Part of how Pixar does things is the attention to detail, an exhausting process that takes four to six years on each feature film, from idea to theatrical release. While Disney tried to shave that process to two years, Pixar will not.
Bill Cone, a production designer on Cars, said that Lasseter, the co-director, set the tone on that project. “One of his constant statements on this film was: ‘The devil is in the details!’ And it’s true … It’s because they don’t stop. We get the time.”
One animator spent six months producing the complex lighting for traffic in a five-second scene during which the lead character, Owen Wilson’s race car Lightning McQueen, returns to L.A. at night on the freeway. Another team spent seven months working on dust storms the cars kick up when driving on dirt in Arizona.
“It’s a cultural thing,” Cars effects supervisor Steve May said of the Pixar way of doing things. “We kind of envision ourselves as craftsmen. We want to build things in a way that shows we care…. This studio is kind of unique because it’s built around the directors. I would say that that is the most important thing — and that the studio is creatively oriented, rather than being driven by schedules and monetary goals.”
1979: George Lucas launches the Computer Graphics Group with Edwin Catmull from the New York Institute of Technology as the ideas man. Develops futuristic but not ultimately successful Pixar Image Computer.
1984: Catmull hires animator John Lasseter after he is fired by Disney.

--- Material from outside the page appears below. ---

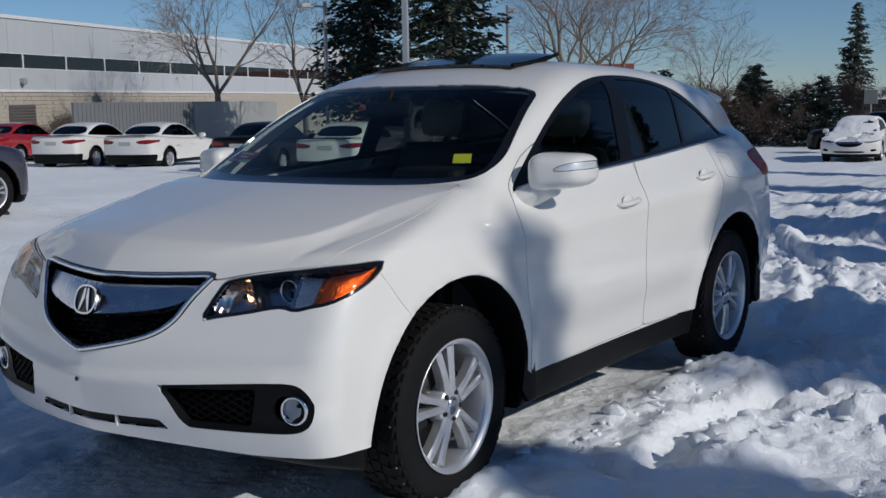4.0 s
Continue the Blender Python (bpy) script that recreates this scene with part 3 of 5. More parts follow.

1985: Lucas sells the unit to Apple co-founder Steve Jobs for $5 million and he re-launches it as Pixar, a word that combines “pixel” with “art”.
1986: Lasseter directs his first Pixar film, the short Luxo Jr., which is nominated for an Oscar.
1989: Lasseter’s short Tin Toy wins an Oscar and inspires the development of Toy Story as a feature.
1995: Toy Story, directed by Lasseter, launches the Pixar success story.
2006: Disney buys Pixar in a stock swap valued at $7.4 billion.